Connections
Overview
This guide covers various topics related to connections except for network tuning or most networking-related topics. Those are covered by the Networking and Troubleshooting Networking guides.
RabbitMQ supports several protocols:
- AMQP 0-9-1 with extensions
- AMQP 1.0
- RabbitMQ Stream Protocol
- MQTT 3.1, 3.1.1, and 5.0
- STOMP 1.0 through 1.2
Many topics in this guide are equally applicable to all protocols. When that's not the case, the guide tries to highlight protocol-specific features and practices.
Channels is a closely related concept in AMQP 0-9-1 which is also covered in a separate guide.
This guide covers:
- The basics of how clients use RabbitMQ
- Connection lifecycle
- How to encrypt traffic on client connections
- How clients can provide a connection name for easier troubleshooting
- Connection event logging
- Monitoring of connections and how to detect high connection churn scenarios
- Sustaining a large number of concurrent connections
- TLS
- Flow control
- Connection exceptions (protocol errors)
- Client properties and capabilities
- Network failure recovery
and other topics related to connections.
The Basics
Applications interact with RabbitMQ using client libraries. There are client libraries available for many programming languages and platforms. Each protocol has its own set of client libraries. Most client libraries are open source.
Both client libraries and applications that use them are referred to as "clients" in this guide. Where the difference matters, a more specific term is used (e.g. "application").
All protocols supported by RabbitMQ are TCP-based and assume long-lived connections (a new connection is not opened per protocol operation) for efficiency. One client library connection uses a single TCP connection. In order for a client to successfully connect, target RabbitMQ node must allow for connections on a certain protocol-specific port.
After a client connects and successfully authenticates with a RabbitMQ node, it can publish and consume messages, define topology and perform other operations that are provided in the protocol and supported both by the client library and the target RabbitMQ node.
Since connections are meant to be long-lived, clients usually consume messages by registering a subscription and having messages delivered (pushed) to them instead of polling. Clients that cannot keep a long-lived connection can use a special proxy to help reduce connection churn.
When a connection is no longer necessary, applications must close them to conserve resources. Apps that fail to do it run the risk of eventually exhausting its target node of resources.

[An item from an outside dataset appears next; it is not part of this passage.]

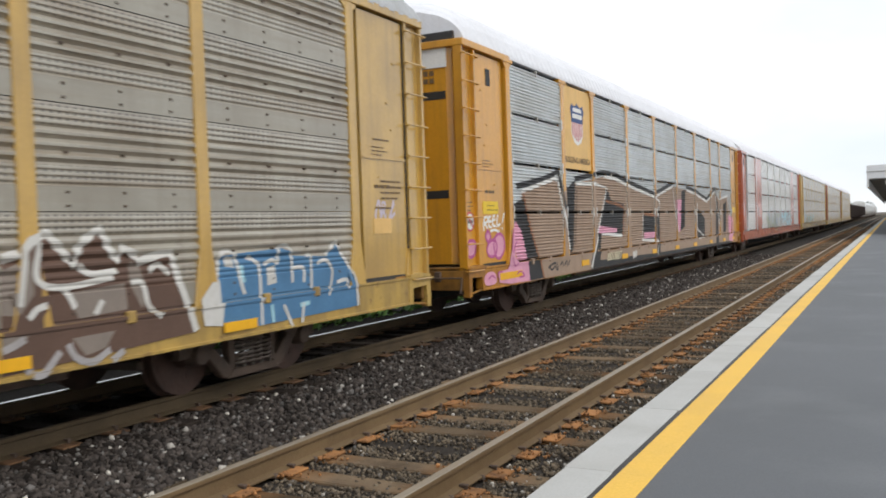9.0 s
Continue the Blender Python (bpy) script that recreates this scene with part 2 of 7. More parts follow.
def scuffs(op, xyz, co, n, l):
    """Faint pale smears and scattered specks on the platform."""
    a, b = n.new("ShaderNodeTexNoise"), n.new("ShaderNodeTexNoise")
    a.inputs["Scale"].default_value, a.inputs["Detail"].default_value = 0.9, 7
    b.inputs["Scale"].default_value, b.inputs["Detail"].default_value = 14.0, 2
    for t in (a, b):
        l.new(co.outputs["Object"], t.inputs["Vector"])
    smear = op("MULTIPLY", op("MAXIMUM", 0.0, op("SUBTRACT", a.outputs["Fac"], 0.52)), 1.6)
    speck = op("MULTIPLY", op("GREATER_THAN", b.outputs["Fac"], 0.78), 0.35)
    return op("MAXIMUM", smear, speck)


marked(ASPH, (0.19, 0.198, 0.205), scuffs)
EARTH = mat("dusty_earth", (0.12, 0.10, 0.075), 0.95, dirt=(0.06, 0.055, 0.035), amount=0.7, scale=0.3, grain=6, bump=0.4)
LEAF = island(mat("green_leaf", (0.12, 0.25, 0.05), 0.6, dirt=(0.04, 0.085, 0.02), amount=0.6, scale=2, grain=12, bump=0.0), 0.5)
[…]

Operating systems have a limit around how many TCP connections (sockets) a single process can have open simultaneously. The limit is often sufficient for development and some QA environments. Production environments must be configured to use a higher limit in order to support a larger number of concurrent client connections.
Protocol Differences
Different messaging protocols use different ports. Ports also vary for plain TCP and TLS-enabled connections. The Networking guide covers all ports used by RabbitMQ depending on what protocols are enabled, whether TLS is used and so on.
AMQP 0-9-1
AMQP 0-9-1 provides a way for connections to multiplex over a single TCP connection. That means an application can open multiple "lightweight connections" called channels on a single connection. AMQP 0-9-1 clients open one or more channels after connecting and perform protocol operations (manage topology, publish, consume) on the channels.
AMQP 1.0
AMQP 1.0 provides a way for connections to multiplex over a single TCP connection. That means an application can open multiple "lightweight connections" called sessions on a single connection. Applications then set up one or more links to publish and consume messages.
Connection Lifecycle
In order for a client to interact with RabbitMQ it must first open a connection. This process involves a number of steps:
- Application configures the client library it uses to use a certain connection endpoint (e.g. hostname and port)

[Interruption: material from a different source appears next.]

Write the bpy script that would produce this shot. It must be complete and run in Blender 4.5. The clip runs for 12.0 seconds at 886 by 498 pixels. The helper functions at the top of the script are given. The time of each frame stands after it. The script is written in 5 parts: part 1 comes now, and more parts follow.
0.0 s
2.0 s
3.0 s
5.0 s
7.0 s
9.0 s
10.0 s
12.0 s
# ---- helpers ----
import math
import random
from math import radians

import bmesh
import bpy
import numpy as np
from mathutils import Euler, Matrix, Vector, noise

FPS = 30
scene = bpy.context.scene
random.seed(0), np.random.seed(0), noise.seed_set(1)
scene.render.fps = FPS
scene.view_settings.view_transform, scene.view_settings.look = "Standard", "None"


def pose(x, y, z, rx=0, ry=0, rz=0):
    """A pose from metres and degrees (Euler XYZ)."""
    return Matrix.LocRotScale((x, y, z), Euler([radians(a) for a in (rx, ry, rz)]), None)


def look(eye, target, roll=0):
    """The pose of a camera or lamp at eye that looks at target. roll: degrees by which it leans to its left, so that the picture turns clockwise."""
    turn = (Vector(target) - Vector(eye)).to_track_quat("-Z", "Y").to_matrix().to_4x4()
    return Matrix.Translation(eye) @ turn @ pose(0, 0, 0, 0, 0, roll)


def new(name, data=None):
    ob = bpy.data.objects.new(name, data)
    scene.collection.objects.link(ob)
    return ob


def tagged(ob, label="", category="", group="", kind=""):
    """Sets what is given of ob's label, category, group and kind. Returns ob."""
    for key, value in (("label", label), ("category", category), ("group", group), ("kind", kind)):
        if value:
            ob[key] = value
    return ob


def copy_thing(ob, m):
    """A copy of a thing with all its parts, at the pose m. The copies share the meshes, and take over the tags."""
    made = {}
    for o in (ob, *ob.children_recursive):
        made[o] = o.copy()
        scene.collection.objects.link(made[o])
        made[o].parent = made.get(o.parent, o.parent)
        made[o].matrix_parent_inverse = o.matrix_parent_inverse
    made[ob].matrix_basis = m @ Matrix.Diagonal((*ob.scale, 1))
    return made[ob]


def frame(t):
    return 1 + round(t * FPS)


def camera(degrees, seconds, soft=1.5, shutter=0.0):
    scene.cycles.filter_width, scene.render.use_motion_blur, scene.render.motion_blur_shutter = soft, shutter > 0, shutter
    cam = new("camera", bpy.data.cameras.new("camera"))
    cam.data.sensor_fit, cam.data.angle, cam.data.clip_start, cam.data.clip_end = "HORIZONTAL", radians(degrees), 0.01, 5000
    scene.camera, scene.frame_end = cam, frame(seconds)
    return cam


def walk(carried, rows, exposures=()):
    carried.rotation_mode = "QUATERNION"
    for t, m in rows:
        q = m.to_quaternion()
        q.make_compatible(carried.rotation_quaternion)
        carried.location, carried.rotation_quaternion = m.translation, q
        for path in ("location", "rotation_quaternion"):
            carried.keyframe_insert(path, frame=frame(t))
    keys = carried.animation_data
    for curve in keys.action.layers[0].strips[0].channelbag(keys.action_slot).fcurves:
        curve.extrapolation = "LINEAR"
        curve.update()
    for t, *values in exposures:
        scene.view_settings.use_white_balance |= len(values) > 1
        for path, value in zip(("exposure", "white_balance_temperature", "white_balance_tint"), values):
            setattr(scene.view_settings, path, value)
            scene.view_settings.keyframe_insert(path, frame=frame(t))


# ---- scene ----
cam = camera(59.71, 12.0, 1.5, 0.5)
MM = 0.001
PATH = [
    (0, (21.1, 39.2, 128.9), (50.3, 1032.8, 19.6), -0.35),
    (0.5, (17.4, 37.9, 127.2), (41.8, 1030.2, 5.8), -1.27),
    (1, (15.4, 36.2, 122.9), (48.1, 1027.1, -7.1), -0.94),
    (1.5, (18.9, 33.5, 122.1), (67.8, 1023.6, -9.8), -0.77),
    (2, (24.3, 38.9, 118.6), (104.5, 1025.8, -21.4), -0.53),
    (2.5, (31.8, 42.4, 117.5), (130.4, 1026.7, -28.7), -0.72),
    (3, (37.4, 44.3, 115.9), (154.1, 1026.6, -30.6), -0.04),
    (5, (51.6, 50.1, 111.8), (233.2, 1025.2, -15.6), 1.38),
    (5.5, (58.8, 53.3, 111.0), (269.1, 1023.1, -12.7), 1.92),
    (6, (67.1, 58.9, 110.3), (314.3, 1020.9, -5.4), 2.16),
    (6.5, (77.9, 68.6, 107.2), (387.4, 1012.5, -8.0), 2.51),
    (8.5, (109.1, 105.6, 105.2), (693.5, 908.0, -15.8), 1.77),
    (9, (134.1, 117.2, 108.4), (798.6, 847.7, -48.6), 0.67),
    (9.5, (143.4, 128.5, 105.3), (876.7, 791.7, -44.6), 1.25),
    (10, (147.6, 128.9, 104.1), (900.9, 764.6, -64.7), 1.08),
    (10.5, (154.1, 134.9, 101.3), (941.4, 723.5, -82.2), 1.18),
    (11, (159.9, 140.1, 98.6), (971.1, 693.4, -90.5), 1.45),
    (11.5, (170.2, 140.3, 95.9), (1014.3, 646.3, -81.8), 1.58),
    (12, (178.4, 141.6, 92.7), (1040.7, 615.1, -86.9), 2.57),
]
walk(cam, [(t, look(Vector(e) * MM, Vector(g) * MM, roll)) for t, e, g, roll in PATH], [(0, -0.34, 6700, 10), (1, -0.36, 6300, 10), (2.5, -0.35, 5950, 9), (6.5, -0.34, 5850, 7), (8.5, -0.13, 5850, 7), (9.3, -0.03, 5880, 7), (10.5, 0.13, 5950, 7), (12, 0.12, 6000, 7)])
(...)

- The library resolves the hostname to one or more IP addresses
- The library opens a TCP connection to the target IP address and port
- After the server has accepted the TCP connection, protocol-specific negotiation procedure is performed
- The server then authenticates the client
- The client now can perform operations, each of which involves an authorisation check by the server.
- The client retains the connections for as long as it needs to communicate with RabbitMQ
This flow doesn't change significantly from protocol to protocol but there are minor differences.